Wednesday, February 10, 2016

Review: Listening with My Heart by Angela Elwell Hunt and Heather Whitestone

Title: Listening with My Heart
Authors: Angela Elwell Hunt and Heather Whitestone
Publisher: Doubleday
Date of Publication: May 19, 1997
Edition: Hardcover (224 pages)


Listening with My HeartListening with My Heart by Heather Whitestone

My rating: 4 of 5 stars


Heather Whitestome, Miss America 1995, tells her story from acquiring profound hearing loss as a toddler to becoming Miss America and beyond. Her honesty and forthrightness about personal issues and the larger ones surrounding deaf culture and community is refreshing. And I also appreciated her acknowledgement of her personal relationship with Jesus, along with her motivational approach to over coming and pursuing your dreams. This book has much to offer. It is definitely not a sugary or candy-coated look at attitudes about disability.

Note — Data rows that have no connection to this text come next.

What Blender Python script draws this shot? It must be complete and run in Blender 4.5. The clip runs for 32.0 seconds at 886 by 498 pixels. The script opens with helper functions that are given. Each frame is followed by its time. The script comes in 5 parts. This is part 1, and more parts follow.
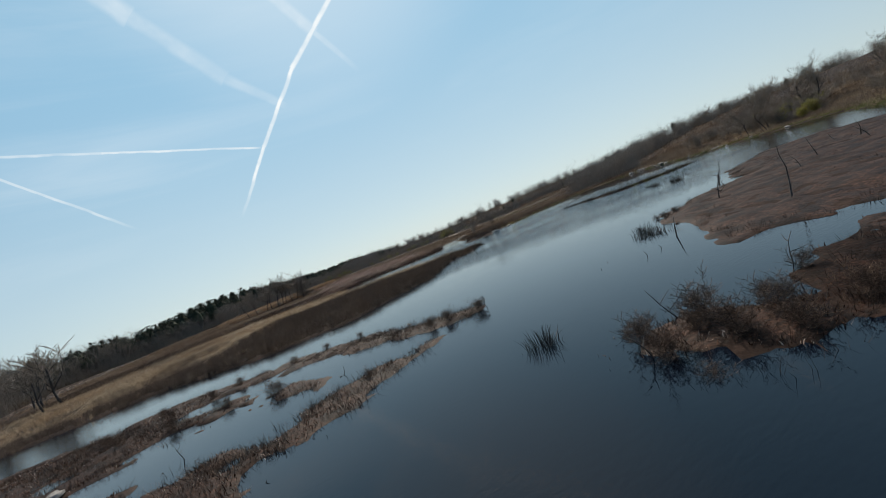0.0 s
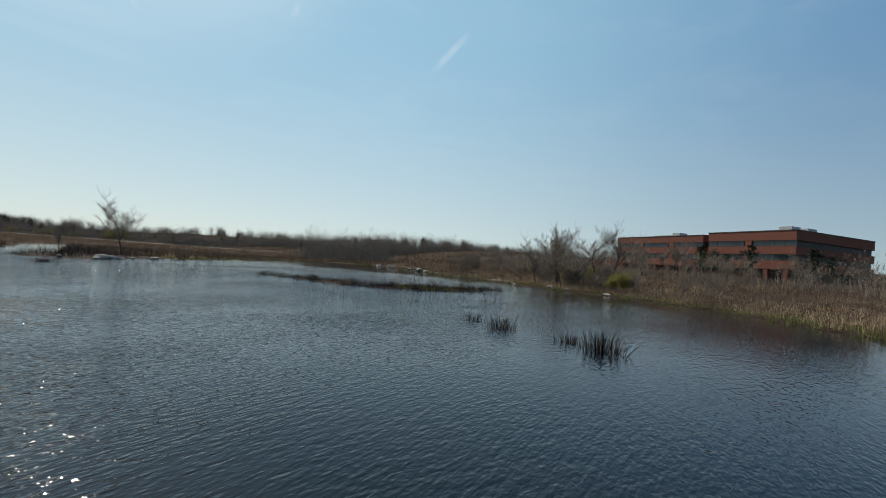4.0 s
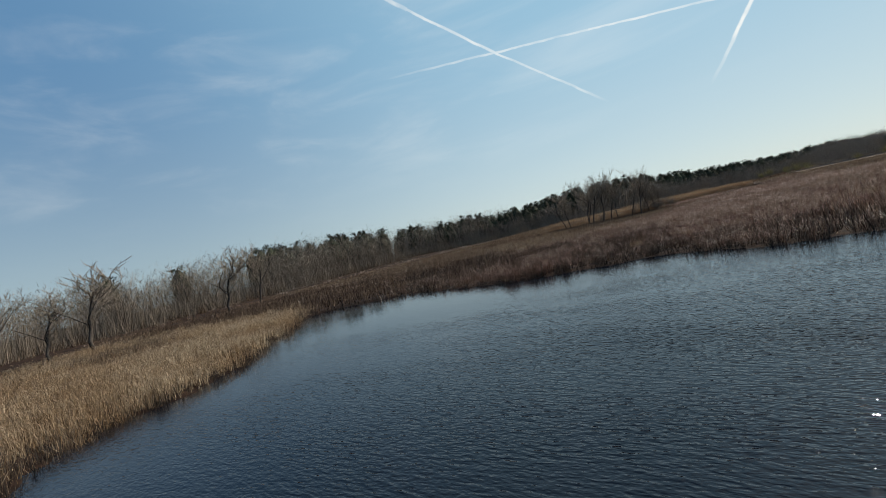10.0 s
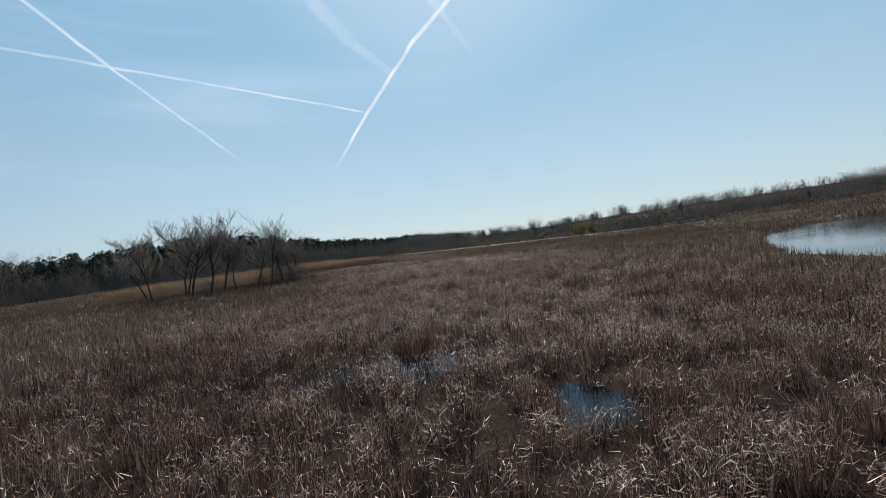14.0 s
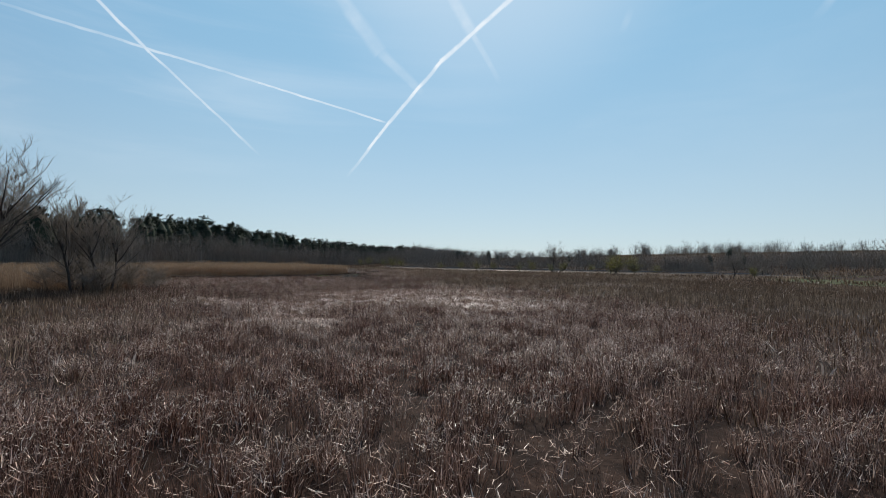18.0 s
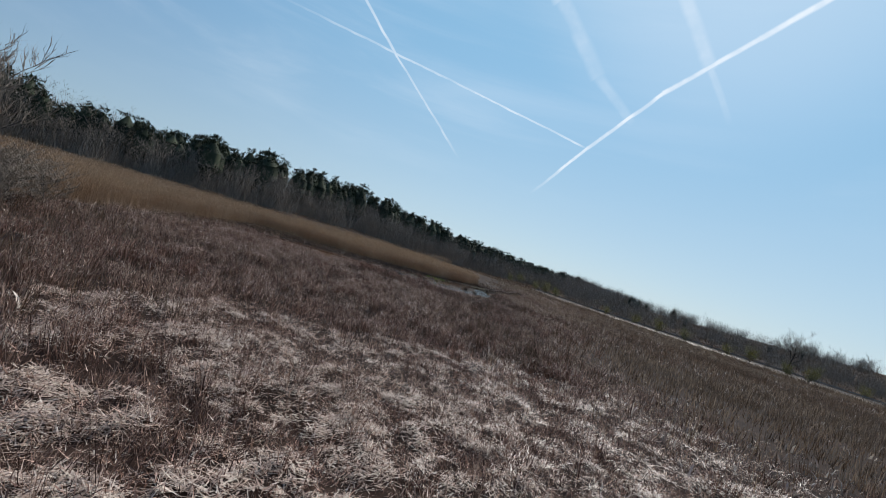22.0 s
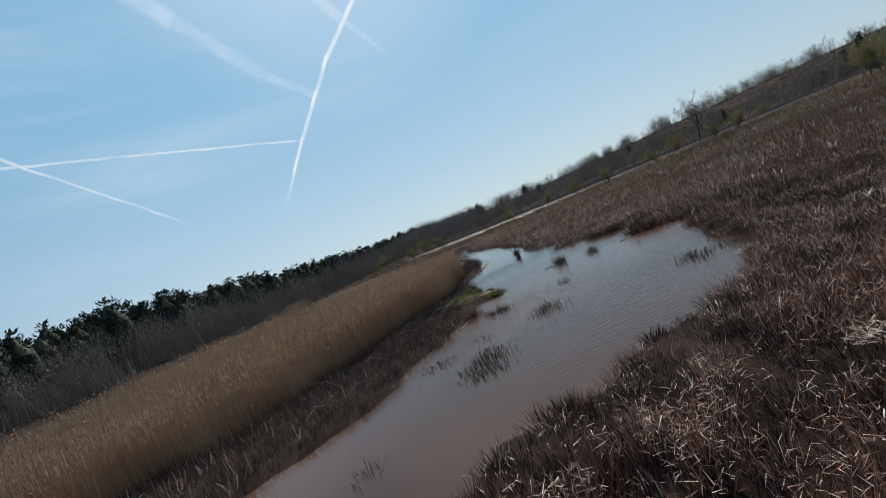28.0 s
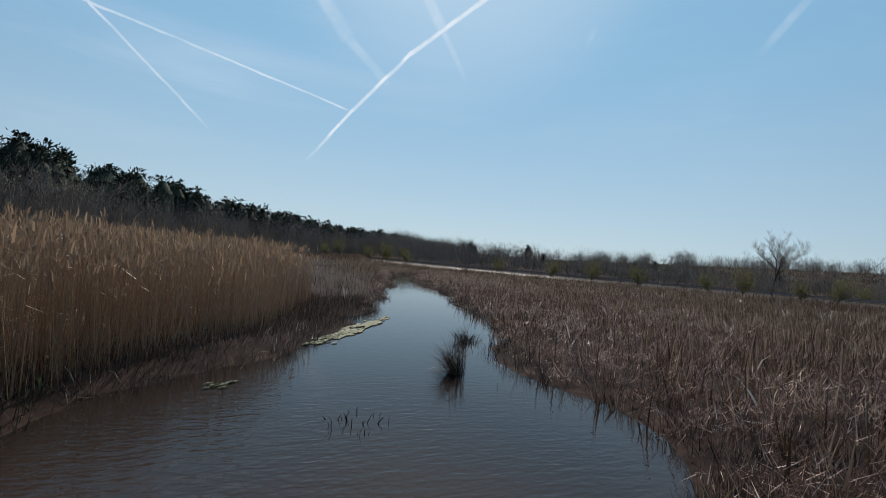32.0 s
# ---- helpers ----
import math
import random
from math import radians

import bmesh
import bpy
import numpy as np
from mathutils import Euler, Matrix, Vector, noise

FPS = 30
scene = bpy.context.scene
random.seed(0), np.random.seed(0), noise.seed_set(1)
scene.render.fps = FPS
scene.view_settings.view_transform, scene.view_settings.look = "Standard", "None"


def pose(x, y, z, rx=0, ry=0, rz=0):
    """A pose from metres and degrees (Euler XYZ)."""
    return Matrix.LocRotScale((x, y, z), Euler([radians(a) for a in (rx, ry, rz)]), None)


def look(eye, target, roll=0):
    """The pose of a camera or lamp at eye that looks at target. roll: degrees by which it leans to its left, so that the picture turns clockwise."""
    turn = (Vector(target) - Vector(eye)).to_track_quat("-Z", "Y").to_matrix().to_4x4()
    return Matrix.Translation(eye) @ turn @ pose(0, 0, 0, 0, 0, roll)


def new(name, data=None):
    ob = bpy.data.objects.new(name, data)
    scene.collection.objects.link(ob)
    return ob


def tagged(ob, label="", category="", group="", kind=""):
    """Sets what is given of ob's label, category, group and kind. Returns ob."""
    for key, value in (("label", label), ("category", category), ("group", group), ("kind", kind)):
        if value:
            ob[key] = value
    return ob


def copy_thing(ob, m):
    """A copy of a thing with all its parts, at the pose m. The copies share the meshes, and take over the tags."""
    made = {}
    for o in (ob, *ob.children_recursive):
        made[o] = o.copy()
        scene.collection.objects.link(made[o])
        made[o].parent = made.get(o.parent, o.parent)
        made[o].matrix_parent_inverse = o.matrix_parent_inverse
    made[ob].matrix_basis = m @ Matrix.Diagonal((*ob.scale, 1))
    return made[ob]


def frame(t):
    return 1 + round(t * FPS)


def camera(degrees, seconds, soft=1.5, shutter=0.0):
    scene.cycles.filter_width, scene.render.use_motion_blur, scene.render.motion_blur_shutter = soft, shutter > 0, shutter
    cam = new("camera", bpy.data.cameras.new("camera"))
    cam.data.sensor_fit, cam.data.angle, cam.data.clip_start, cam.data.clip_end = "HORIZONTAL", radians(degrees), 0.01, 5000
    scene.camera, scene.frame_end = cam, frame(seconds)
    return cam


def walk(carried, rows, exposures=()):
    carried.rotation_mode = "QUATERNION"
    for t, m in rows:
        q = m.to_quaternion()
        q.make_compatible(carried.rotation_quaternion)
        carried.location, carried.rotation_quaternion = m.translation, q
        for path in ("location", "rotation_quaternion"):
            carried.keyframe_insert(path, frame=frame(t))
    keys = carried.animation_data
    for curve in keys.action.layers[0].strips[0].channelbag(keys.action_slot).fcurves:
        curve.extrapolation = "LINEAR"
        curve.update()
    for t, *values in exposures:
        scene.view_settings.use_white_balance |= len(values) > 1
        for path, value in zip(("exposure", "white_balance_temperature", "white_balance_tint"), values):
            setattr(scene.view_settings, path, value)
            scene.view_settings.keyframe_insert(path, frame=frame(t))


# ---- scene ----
cam = camera(92.72, 32.0, soft=0.9)
PATH = [
    (0, pose(-44.93, -44.88, 5.21, 87.98, 21.16, -22.98)),
    (0.5, pose(-42.47, -38.60, 4.74, 87.35, 17.33, -28.38)),
    (1, pose(-39.20, -32.56, 4.35, 85.53, 13.32, -33.09)),
    (1.5, pose(-35.19, -26.85, 3.92, 83.75, 10.34, -37.04)),
    (2, pose(-30.43, -21.32, 3.58, 85.68, 10.40, -41.43)),
    (2.5, pose(-24.75, -16.15, 3.26, 89.02, 15.67, -49.86)),
    (4.5, pose(0.52, -0.55, 3.19, 93.04, -14.36, -52.63)),
    (5, pose(6.83, 2.63, 3.59, 93.58, -26.10, -38.54)),
    (5.5, pose(12.31, 7.19, 4.00, 93.03, -28.96, -25.19)),
    (6, pose(16.45, 12.69, 4.32, 91.80, -29.84, -10.72)),
    (6.5, pose(18.88, 19.18, 4.52, 91.39, -29.91, 3.47)),
    (7, pose(19.28, 25.98, 4.85, 90.92, -29.96, 16.70)),
    (7.5, pose(17.88, 32.38, 5.06, 90.29, -29.71, 30.23)),
    (8, pose(14.76, 38.22, 5.20, 89.04, -26.77, 42.99)),
    (8.5, pose(10.09, 43.31, 5.02, 88.47, -15.47, 45.70)),
    (9, pose(5.12, 47.65, 4.91, 88.48, -2.88, 42.33)),
    (9.5, pose(0.32, 52.27, 4.73, 88.83, 4.14, 41.41)),
    (10, pose(-4.57, 57.22, 4.61, 89.59, 12.71, 35.28)),
    (10.5, pose(-9.29, 62.51, 4.66, 90.38, 17.63, 27.04)),
    (11, pose(-13.07, 68.62, 4.91, 91.42, 19.63, 20.03)),
    (11.5, pose(-15.87, 75.51, 5.34, 90.43, 19.30, 12.79)),
    (12, pose(-17.65, 82.72, 5.35, 89.17, 18.18, 6.25)),
    (12.5, pose(-18.35, 89.69, 5.46, 88.52, 17.04, -0.40)),
    (13, pose(-18.05, 96.79, 5.29, 88.38, 16.04, -5.33)),
    (13.5, pose(-16.86, 103.88, 5.17, 88.55, 12.62, -11.16)),
    (14, pose(-15.20, 110.82, 5.16, 89.34, 6.70, -13.28)),
    (14.5, pose(-13.11, 117.49, 5.08, 90.31, 4.35, -13.79)),
    (16.5, pose(-4.12, 143.96, 4.63, 90.90, -0.36, -11.95)),
    (17, pose(-1.95, 150.57, 4.57, 91.17, -0.25, -12.82)),
    (17.5, pose(-0.14, 156.96, 4.73, 91.52, -0.31, -12.84)),
    (18, pose(1.53, 162.94, 4.89, 91.70, -0.78, -12.93)),
    (18.5, pose(3.05, 168.64, 4.98, 91.85, -0.89, -12.33)),
    (19, pose(4.40, 174.09, 5.13, 91.89, -1.03, -11.67)),
    (19.5, pose(5.63, 179.10, 5.27, 91.83, -1.12, -12.06)),
    (20, pose(6.78, 184.12, 5.42, 91.67, -3.26, -12.08)),
    (20.5, pose(7.90, 189.26, 5.52, 91.53, -10.33, -7.68)),
    (21, pose(8.73, 194.54, 5.72, 90.97, -14.72, -0.85)),
    (21.5, pose(9.05, 199.75, 5.78, 90.64, -15.99, 4.35)),
    (22, pose(8.75, 204.83, 5.75, 90.50, -17.00, 9.02)),
    (22.5, pose(8.02, 209.75, 5.81, 90.51, -20.04, 17.07)),
    (23, pose(6.30, 214.61, 5.87, 90.98, -20.27, 23.89)),
    (23.5, pose(3.86, 219.41, 5.96, 91.24, -18.74, 27.92)),
    (24, pose(0.94, 223.86, 6.18, 90.96, -17.60, 34.43)),
    (24.5, pose(-2.19, 227.78, 6.00, 90.67, -15.73, 40.05)),
    (26.5, pose(-12.55, 245.58, 5.36, 92.71, 27.19, 17.11)),
    (27, pose(-14.51, 250.49, 5.52, 93.10, 28.25, 4.09)),
    (27.5, pose(-15.27, 255.68, 5.77, 90.23, 26.42, -9.02)),
    (28, pose(-14.81, 260.35, 5.51, 88.01, 23.13, -17.55)),
    (28.5, pose(-13.32, 264.61, 5.32, 86.65, 16.53, -20.90)),
    (29, pose(-11.37, 268.73, 4.90, 85.41, 9.97, -24.00)),
    (29.5, pose(-9.40, 272.42, 4.38, 85.16, 4.00, -26.38)),
    (30, pose(-7.13, 276.20, 3.83, 85.66, 0.11, -25.69)),
    (30.5, pose(-4.83, 280.08, 3.49, 86.49, -1.12, -25.47)),
    (31, pose(-2.46, 284.15, 3.09, 87.90, -4.25, -23.49)),
    (31.5, pose(-0.45, 288.07, 2.87, 89.89, -6.62, -20.37)),
    (32, pose(1.46, 292.40, 2.92, 91.47, -4.69, -19.12)),
]
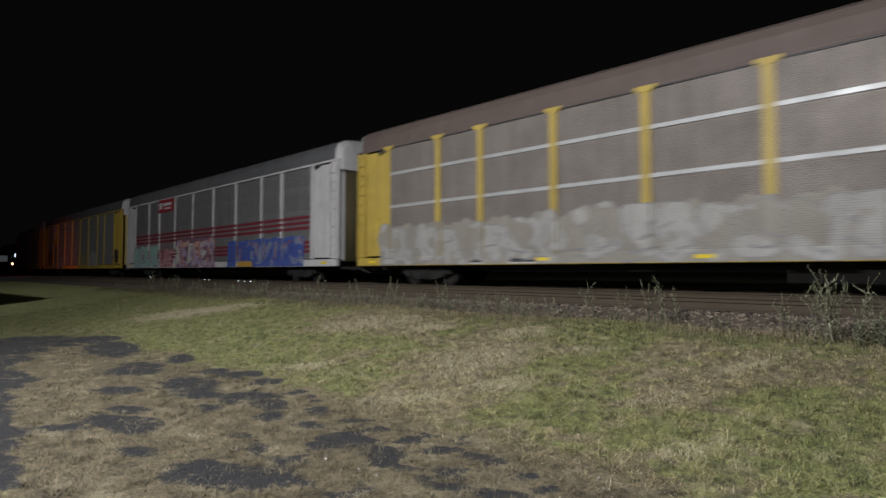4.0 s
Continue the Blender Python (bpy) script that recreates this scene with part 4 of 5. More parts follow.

As a person who has been totally blind since birth, and someone who has also lived with ever increasing hearing loss for the last eighteen years, there is much I can relate to in this book. And I am very pleased at the author's view of the glass being half full and not half empty. The idea that people with disabilities are as individual as everyone else with different needs and circumstances is a constant refrain here, which I am also very pleased to see. As in the deaf community, the blind community often gets caught up in the trap of the 'one size fits all' approach to everything from education to independent living skills to Braille literacy. I thoroughly enjoyed Listening with My Heart, and will add it to my list to reread in future.